Leave out the pictures; transcribe all else exactly.

* start Material provided *

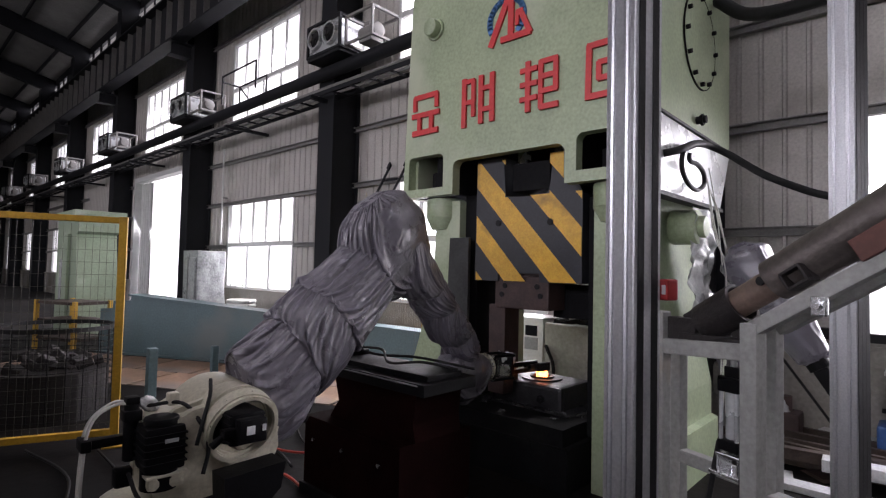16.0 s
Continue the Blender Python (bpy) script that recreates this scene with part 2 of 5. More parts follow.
def rounded(x0, z0, x1, z1, r, n=5, corners=(1, 1, 1, 1)):
    pts = []
    for (cx, cz, a0), on in zip(((x1 - r, z1 - r, 0), (x0 + r, z1 - r, 90), (x0 + r, z0 + r, 180), (x1 - r, z0 + r, 270)), corners):
        if on:
            pts += [(cx + r * math.cos(radians(a0 + 90 * k / n)), cz + r * math.sin(radians(a0 + 90 * k / n))) for k in range(n + 1)]
        else:
            pts.append((x1 if a0 in (0, 270) else x0, z1 if a0 in (0, 90) else z0))
    return pts


def part(name, bm, material, parent=None, label="", smooth=False, at=None):
    bmesh.ops.recalc_face_normals(bm, faces=bm.faces)
    me = bpy.data.meshes.new(name)
    bm.to_mesh(me)
    bm.free()
    me.materials.append(M[material] if isinstance(material, str) else material)
    if smooth:
        me.shade_smooth()
        if smooth != "all":
            me.set_sharp_from_angle(angle=radians(40))
    ob = new(name, me)
    if parent:
        ob.parent = parent
    if at is not None:
        ob.matrix_basis = at
    if label:
        ob["label"] = label
    return ob


def again(src, name, parent, at):
    """Another piece on the same mesh."""
    ob = new(name, src.data)
    ob.parent, ob.matrix_basis = parent, at
    return ob


def thing(name, at, label, category, group="", kind=""):
    ob = new(name)
    ob.matrix_basis = at
    return tagged(ob, label, category, group, kind)


SPLIT = {"upright", "shelf", "leg", "button", "trestle", "stiffener", "inner_plate", "box", "cylinder_cap", "pipe_bracket", "wall_panel", "arm_lug", "pivot_plate", "cable_shelf", "motor_label", "screw"}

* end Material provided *

**Exercise result**
16.0 s
Continue the Blender Python (bpy) script that recreates this scene with part 2 of 5. More parts follow.
def rounded(x0, z0, x1, z1, r, n=5, corners=(1, 1, 1, 1)):
    pts = []
    for (cx, cz, a0), on in zip(((x1 - r, z1 - r, 0), (x0 + r, z1 - r, 90), (x0 + r, z0 + r, 180), (x1 - r, z0 + r, 270)), corners):
        if on:
            pts += [(cx + r * math.cos(radians(a0 + 90 * k / n)), cz + r * math.sin(radians(a0 + 90 * k / n))) for k in range(n + 1)]
        else:
            pts.append((x1 if a0 in (0, 270) else x0, z1 if a0 in (0, 90) else z0))
    return pts


def part(name, bm, material, parent=None, label="", smooth=False, at=None):
    bmesh.ops.recalc_face_normals(bm, faces=bm.faces)
    me = bpy.data.meshes.new(name)
    bm.to_mesh(me)
    bm.free()
    me.materials.append(M[material] if isinstance(material, str) else material)
    if smooth:
        me.shade_smooth()
        if smooth != "all":
            me.set_sharp_from_angle(angle=radians(40))
    ob = new(name, me)
    if parent:
        ob.parent = parent
    if at is not None:
        ob.matrix_basis = at
    if label:
        ob["label"] = label
    return ob


def again(src, name, parent, at):
    """Another piece on the same mesh."""
    ob = new(name, src.data)
    ob.parent, ob.matrix_basis = parent, at
    return ob


def thing(name, at, label, category, group="", kind=""):
    ob = new(name)
    ob.matrix_basis = at
    return tagged(ob, label, category, group, kind)


SPLIT = {"upright", "shelf", "leg", "button", "trestle", "stiffener", "inner_plate", "box", "cylinder_cap", "pipe_bracket", "wall_panel", "arm_lug", "pivot_plate", "cable_shelf", "motor_label", "screw"}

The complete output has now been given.